2. Appropriation of the 2014 balance sheet result, distribution
2.1 Appropriation of the 2014 balance sheet result
2.2 Distribution against statutory reserves from capital contributions
3. Discharge of the members of the Board of Directors and the Group Executive Board
4. Elections
4.1 Election of the Board of Directors
4.1.1 Re-election of Heinz Karrer
4.1.2 Re-election of Jae Hyun (Jay) Lee
4.1.3 Re-election of John Lindquist
4.1.4 Re-election of Adrianus (Adriaan) Nühn
4.1.5 Re-election of David J. Schnell
4.1.6 Re-election of Annette Schömmel
4.1.7 Election of Selina Neri
4.2 Re-election of Heinz Karrer as Chairman of the Board of Directors
4.3 Election of the Members to the Compensation Committee
4.3.1 Re-election of Jae Hyun (Jay) Lee
4.3.2 Re-election of Adrianus (Adriaan) Nühn
4.3.3 Re-election of Annette Schömmel
4.4 Re-election of REBER Rechtsanwälte, Zurich, as independent proxy
4.5 Re-election of KPMG AG, Zurich, as auditors
5. Amendment of the Articles of Incorporation.

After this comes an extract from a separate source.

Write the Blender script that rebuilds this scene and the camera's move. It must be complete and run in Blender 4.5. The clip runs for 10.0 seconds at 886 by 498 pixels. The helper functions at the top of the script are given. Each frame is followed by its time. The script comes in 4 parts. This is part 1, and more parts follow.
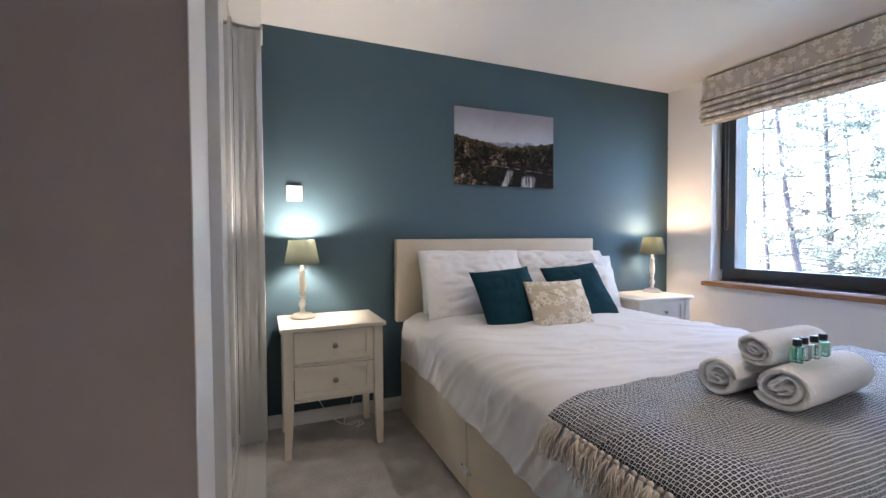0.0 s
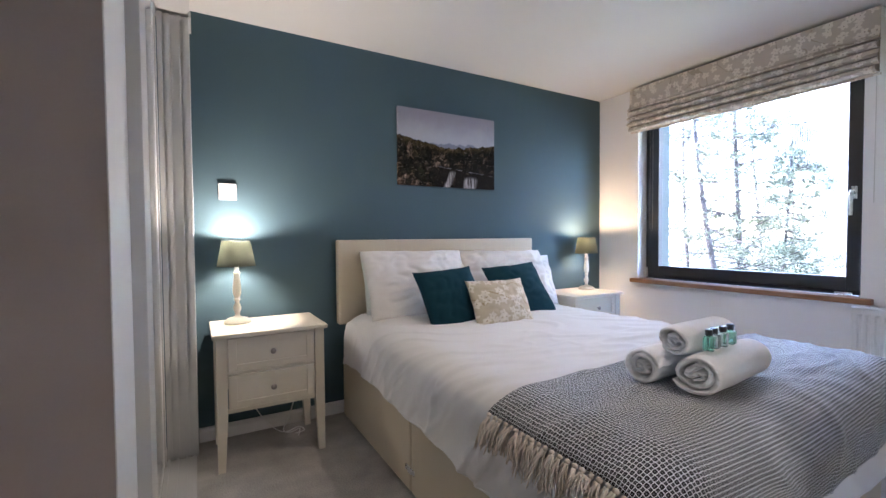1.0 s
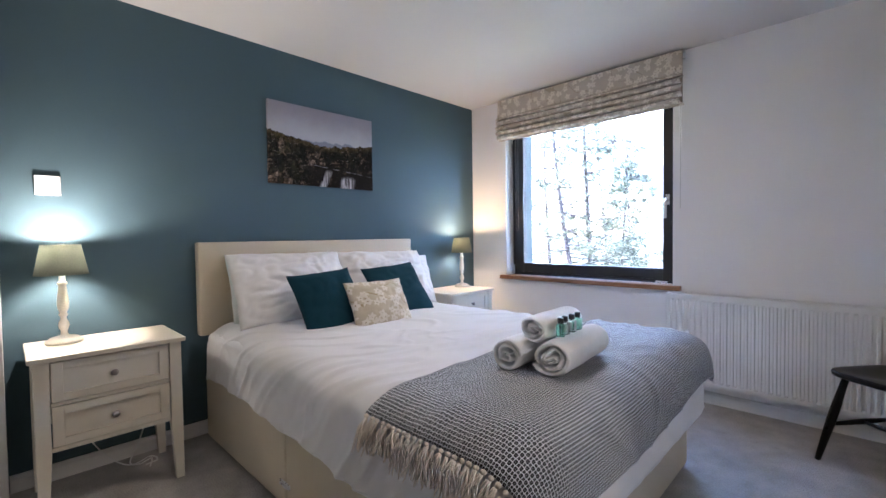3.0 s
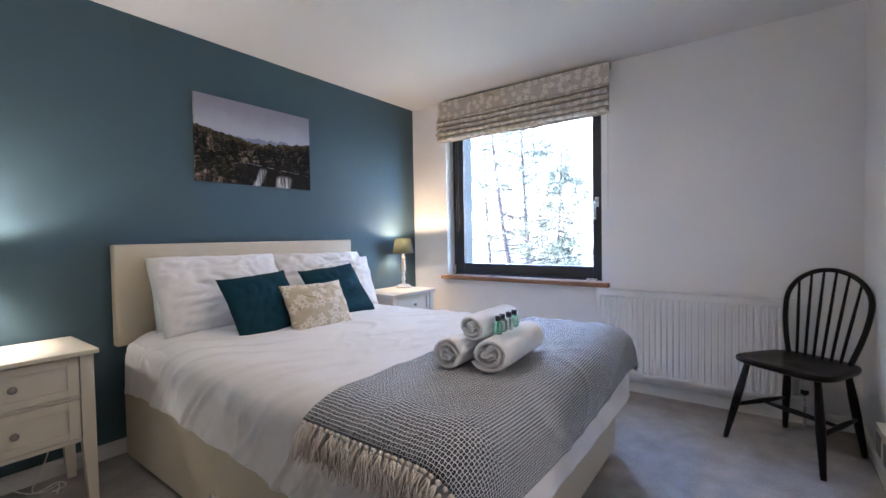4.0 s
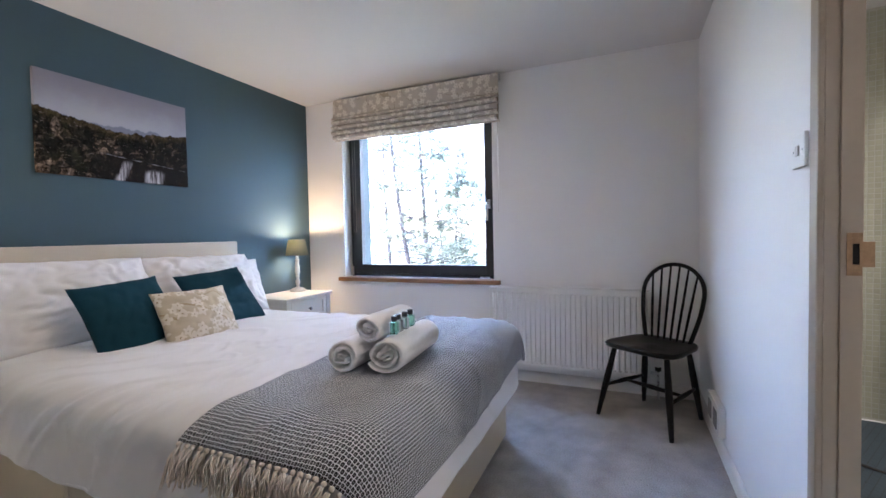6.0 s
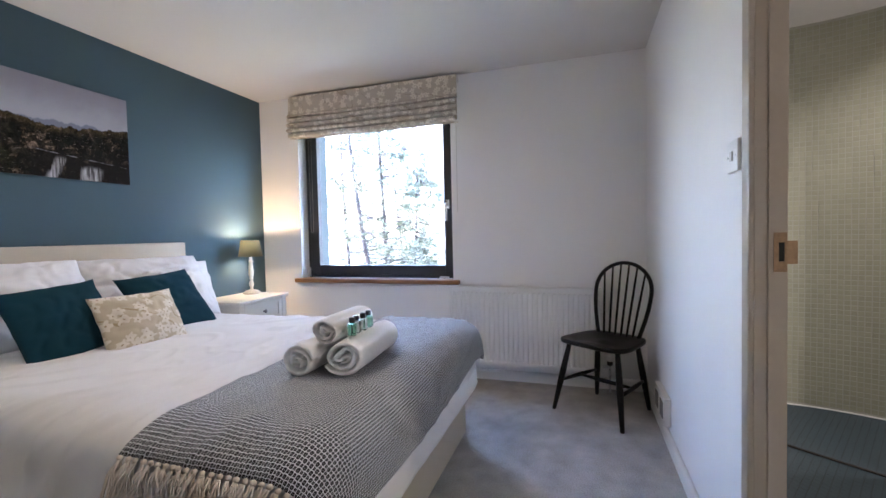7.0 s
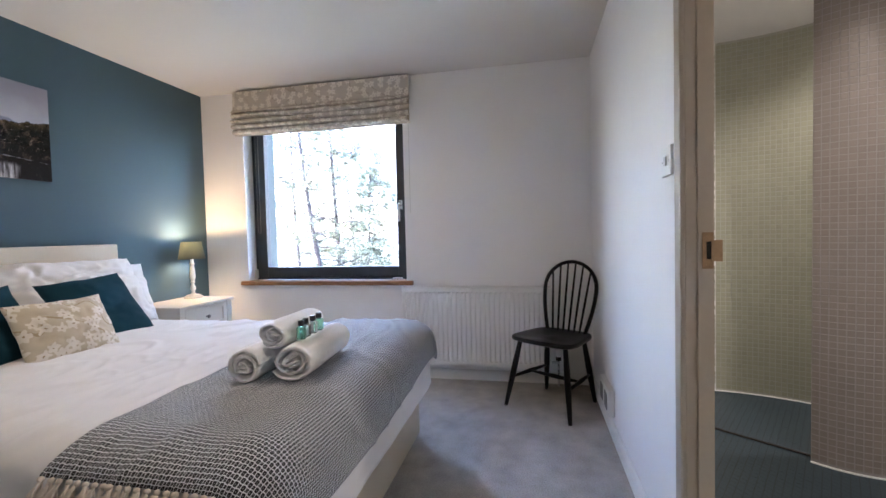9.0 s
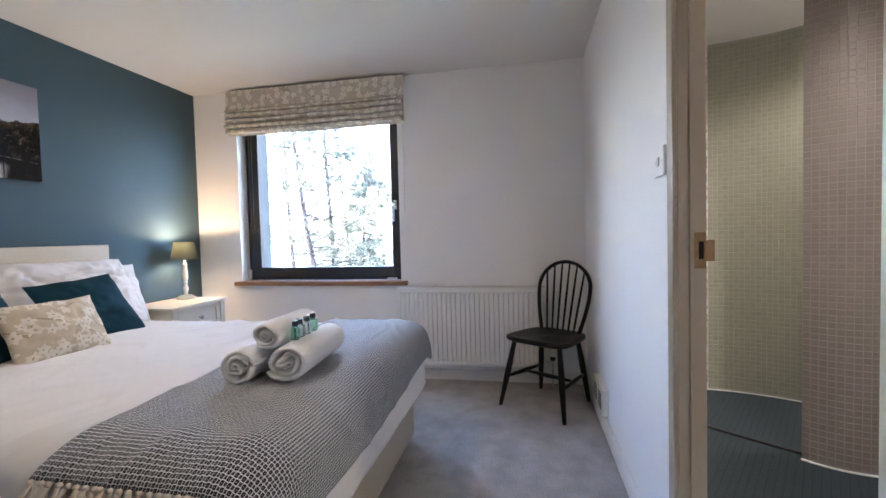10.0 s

New article on Principles of Compensation, Performance-related Compensation as well as Participation and Option Plans
6. Compensation
6.1 Consultative vote on the 2014 Compensation Report
6.2 Approval of a maximum total amount for the compensation of the Board of Directors for the period until the next Annual General Meeting
6.3 Approval of a maximum total amount for the compensation of the Executive Board for the financial year 2016
7. Any other business
The official, complete and legally relevant invitation to the 89th Annual General Meeting of Kuoni Travel Holding Ltd for the business year 2014 including all agenda items, proposals as well as the explanations by the Board of Directors will be sent either by mail or electronically via the Sherpany online platform to all shareholders who are registered in the Company's share register, and will be published on March 27, 2015 in the Swiss Official Gazette of Commerce.
The present announcement does not constitute an invitation to the annual general meeting of shareholders 2015.